Who were the parents of Orthrus?
Orthrus was born to Typhon and Echidna, the two most prolific monster-parents in Greek mythology. Typhon was a colossal, hundred-headed storm giant who challenged Zeus for control of the cosmos — the most powerful creature ever to oppose the Olympian gods. Echidna was a half-woman, half-serpent being described by Hesiod as beautiful above the waist and monstrous below, dwelling in a cave far from both gods and mortals. Together, Typhon and Echidna produced nearly every major monster in Greek myth: Cerberus (the three-headed underworld hound), the Lernaean Hydra (the many-headed water serpent), the Chimera (the fire-breathing lion-goat-serpent hybrid), and Orthrus himself. This parentage placed Orthrus within a family whose collective purpose in mythology was to provide worthy adversaries for the greatest heroes, particularly Heracles, who defeated multiple Typhon-Echidna offspring during his labors.

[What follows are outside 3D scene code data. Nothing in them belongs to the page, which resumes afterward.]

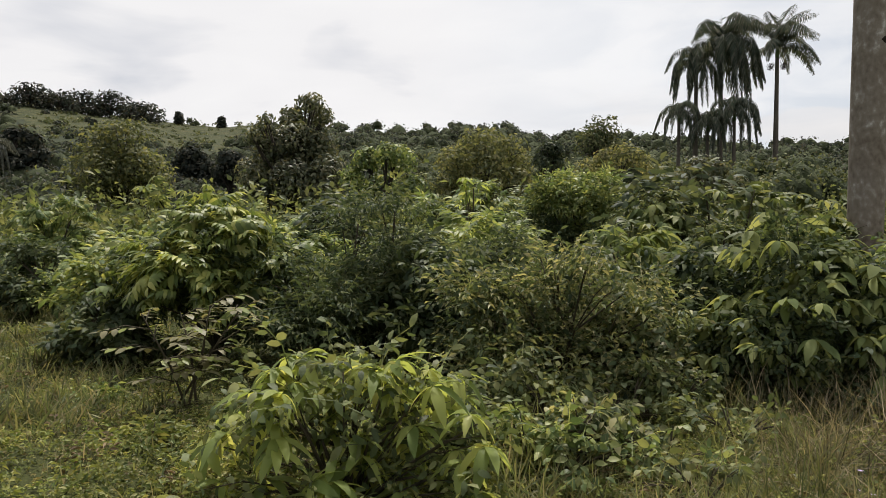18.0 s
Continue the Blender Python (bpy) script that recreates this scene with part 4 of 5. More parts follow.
shrub("shrub", "whorl", 34.2, 13.0, 2.3, 2.05, "wide shrub with whorls of drooping leaves", 122, dense=0.6, inner=(M_WHORL, 320, 0.85))
shrub("shrub", "whorl", 42.3, 7.9, 2.4, 1.66, "dark shrub with whorls of large drooping leaves", 123, loose=220, n_lobes=12, low=0.05, dense=0.6, inner=(M_DARK, 520, 0.6))
# light top over a shaded foot, both put into the leaf colours
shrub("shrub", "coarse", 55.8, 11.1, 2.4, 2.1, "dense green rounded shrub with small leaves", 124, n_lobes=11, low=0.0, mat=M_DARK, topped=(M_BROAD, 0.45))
shrub("shrub", "thicket_pinnate", 70.9, 16.0, 3.2, 2.1, "wide shrub with layered yellow-green feathery leaves", 125, "", 9)
shrub("shrub", "thicket_pinnate", 78.0, 17.1, 1.81, 1.76, "shrub with layered yellow-green feathery leaves", 126)
shrub("shrub", "pinnate", 86.5, 16.2, 2.3, 2.3, "tall feathery light green shrub", 127, n_lobes=9, mat=M_YELLOW)
shrub("shrub", "thicket_pinnate", 92.8, 15.6, 2.33, 1.74, "shrub with layered yellow-green feathery leaves", 128, "", 8)
shrub("shrub", "rusty", 84.4, 7.7, 1.25, 1.0, "small yellow-green shrub standing alone in the grass", 129, n_lobes=9, dense=0.6, loose=80, low=0.05, mat=M_YELLOW, inner=(M_FINE, 220, 0.75))
shrub("shrub", "broad", 100.8, 15.1, 1.5, 1.75, BROAD, 130, "shrubs", mat=M_YELLOW)
shrub("seedling", "rusty", -19.6, 5.6, 0.51, 0.41, "small leafy seedling over a dark bare hollow", 131, loose=24, n_lobes=4, mat=M_YELLOW)
shrub("low_shrub", "fine", -25.0, 4.5, 1.2, 0.38, "low leafy undergrowth clump in the grass", 132, n_lobes=6, low=0.0)
shrub("low_shrub", "broad", -36.4, 6.9, 0.64, 0.5, "low leafy weed clump in the grass", 133, n_lobes=5, low=0.0)
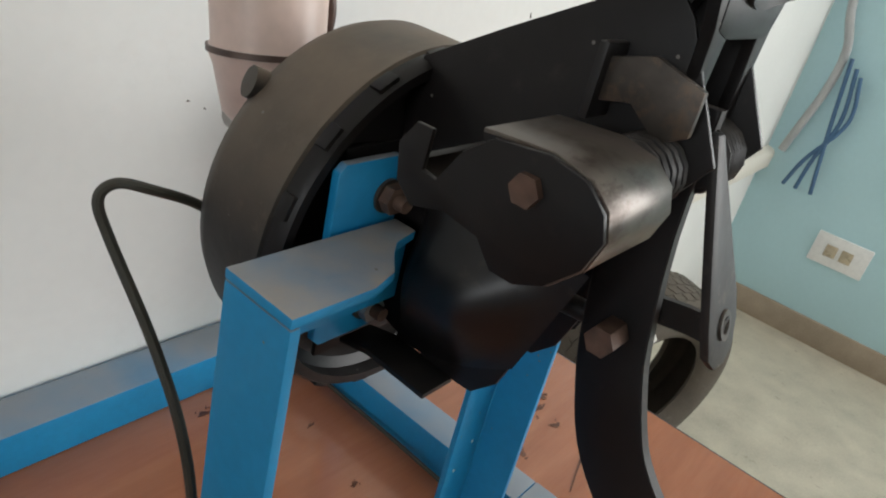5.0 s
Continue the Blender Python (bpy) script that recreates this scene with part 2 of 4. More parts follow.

How did Heracles kill Orthrus?
According to Apollodorus's Bibliotheca, Heracles killed Orthrus with a single blow of his club (rhopalon) during the tenth labor — the theft of Geryon's cattle. After traveling to the far western edge of the world, crossing the Ocean in the golden cup of the sun god Helios, and arriving on the island of Erytheia, Heracles encountered Orthrus as the first line of defense for Geryon's herd. The two-headed dog rushed at Heracles, who struck him down immediately. The killing is described with notable brevity in all surviving sources — no extended combat, no special strategy, no divine assistance was required. This swiftness serves a narrative purpose: it demonstrates Heracles' overwhelming strength and signals that the labor's real challenge — the confrontation with the three-bodied giant Geryon — lies ahead. After dispatching Orthrus, Heracles killed the herdsman Eurytion and then faced Geryon himself in the labor's climactic battle.